Remnants of what was are scattered like silvery flecks throughout the highlands. The image on the Rockaway township seal is an anvil. The tombstones in the old cemeteries carry the Irish, English and Eastern European surnames. And in Ogdensburg, about 15 miles north of the compromised section of I-80, you can walk into the damp coolness of an old zinc mine at the Sterling Hill Mining Museum, and then have a pasty — a hand-held meat pie associated with Cornish miners — at the snack bar.
The museum's enthusiastic president, William Kroth, is a geotechnical engineer whose general thought about the sinkholes is: What do you think would happen if you built a superhighway over abandoned mines?
Mr. Kroth has theories about why the sinkholes have suddenly developed along this part of I-80, some 60 years after its construction. It could be related to an earthquake in 2024, the most powerful in New Jersey in more than two centuries. Or that year's drought, which could have lowered the water table, increasing the stress on the rock and soil. Or the supporting timbers of a mine could have rotted away, causing a collapse into an abandoned tunnel. Or all of the above.
Whatever the reason, Mr. Kroth said, 'that whole area is Swiss cheese.'
To address the problems caused by the past, the Department of Transportation is making permanent repairs and installing a monitoring system, including remote sensing technology, to track conditions underground and on the surface.
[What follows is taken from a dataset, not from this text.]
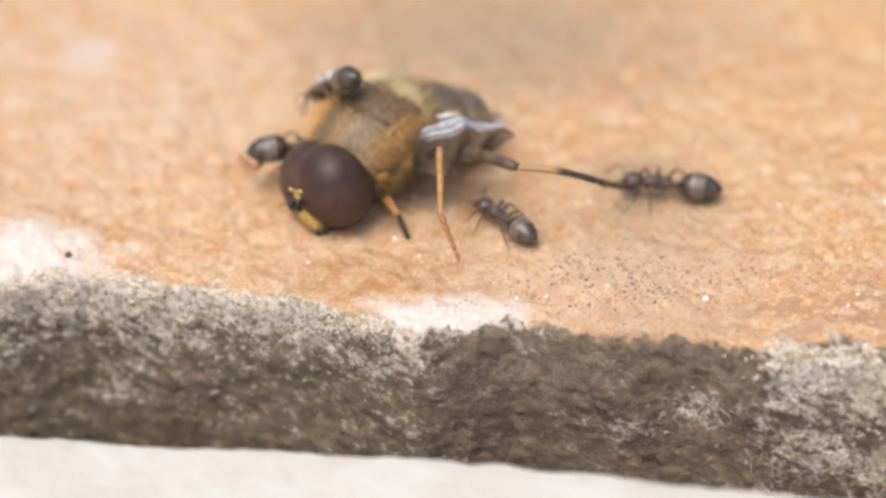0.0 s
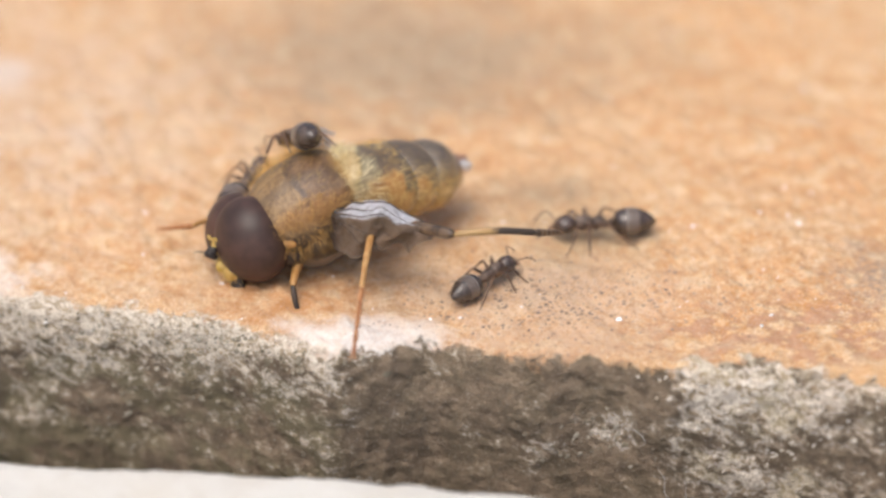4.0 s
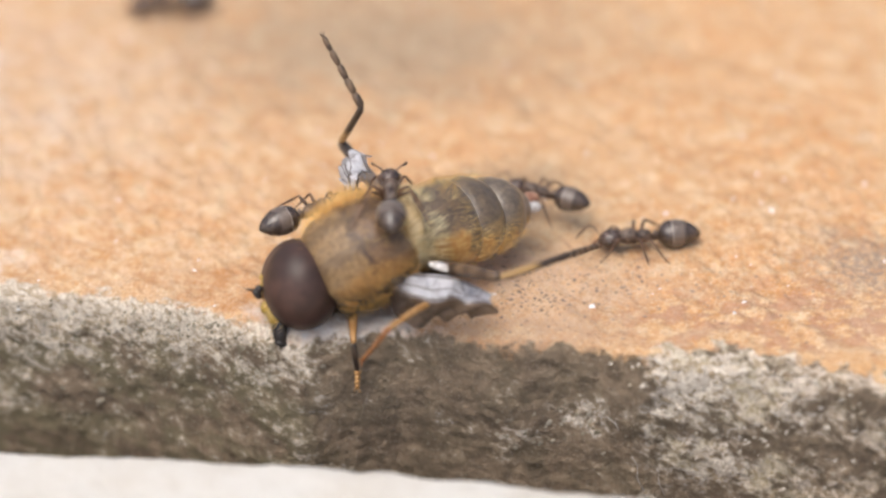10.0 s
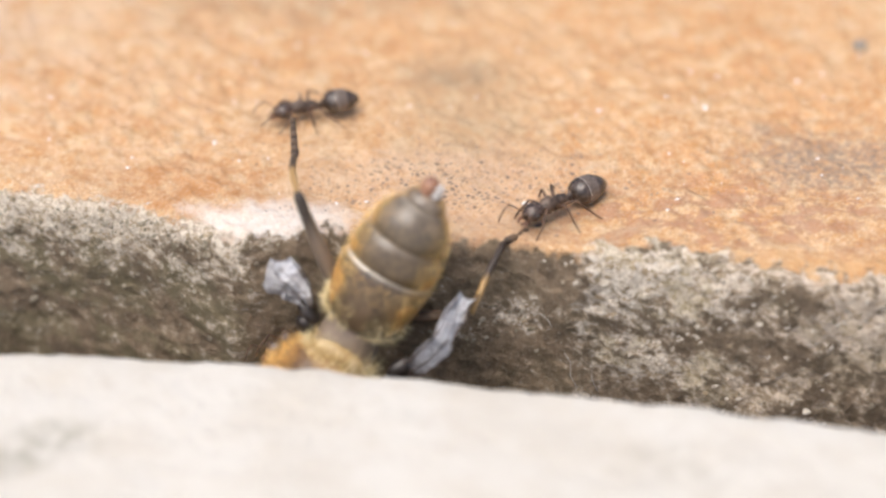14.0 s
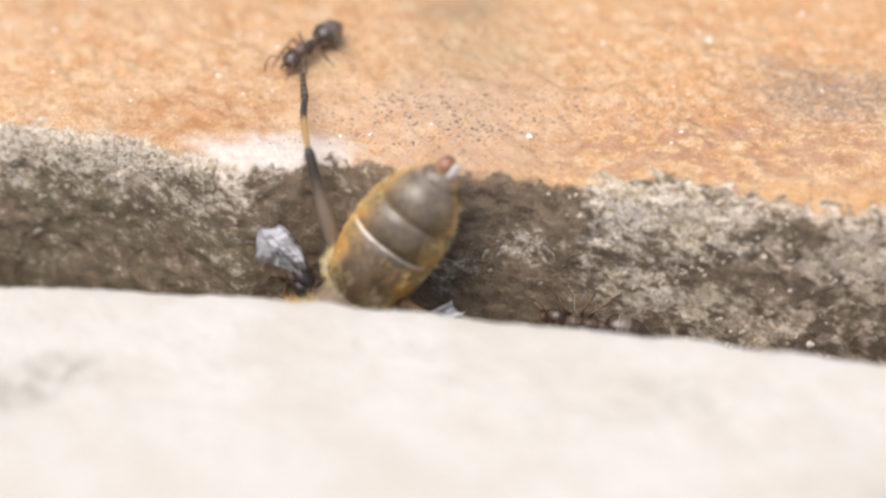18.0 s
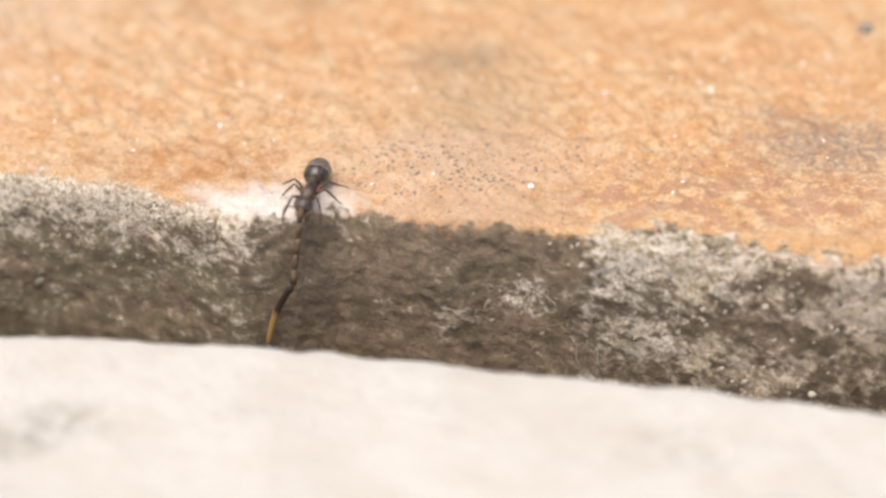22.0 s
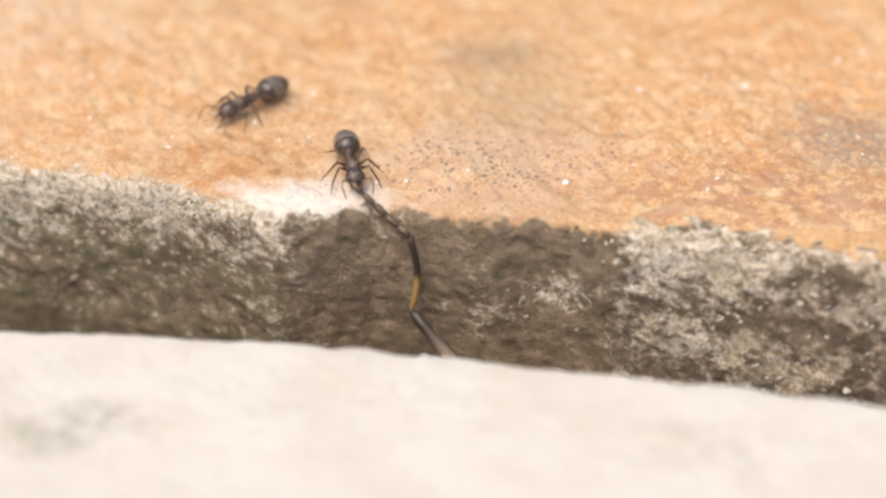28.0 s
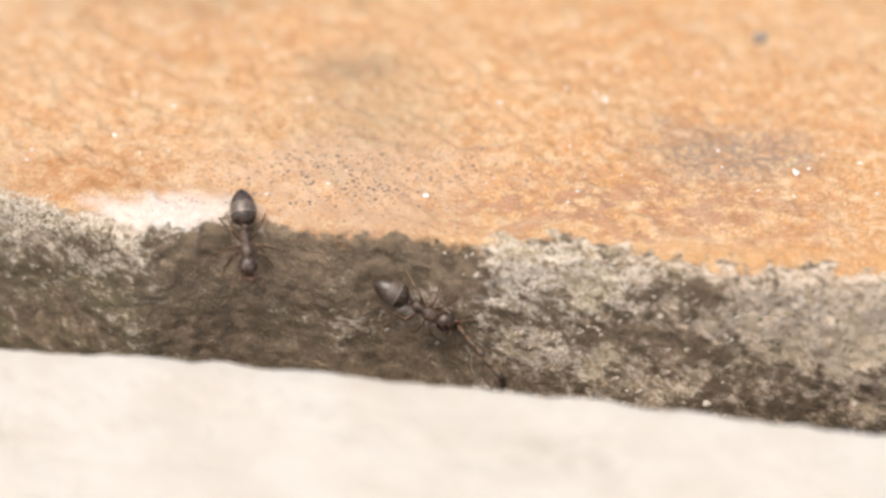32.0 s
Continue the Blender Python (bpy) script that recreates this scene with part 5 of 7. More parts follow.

The department said it was evaluating other mines located near roadways and working with other government agencies 'to develop long-term monitoring.'
For now, two eastbound lanes on I-80 have recently opened, and two westbound lanes are expected to open by the end of May. But sinkhole repairs on the highway will continue well into late June.
The speed limit will be reduced to 40 miles per hour, forcing motorists to at least slow down as they pass through a work zone of concrete, asphalt and ghosts.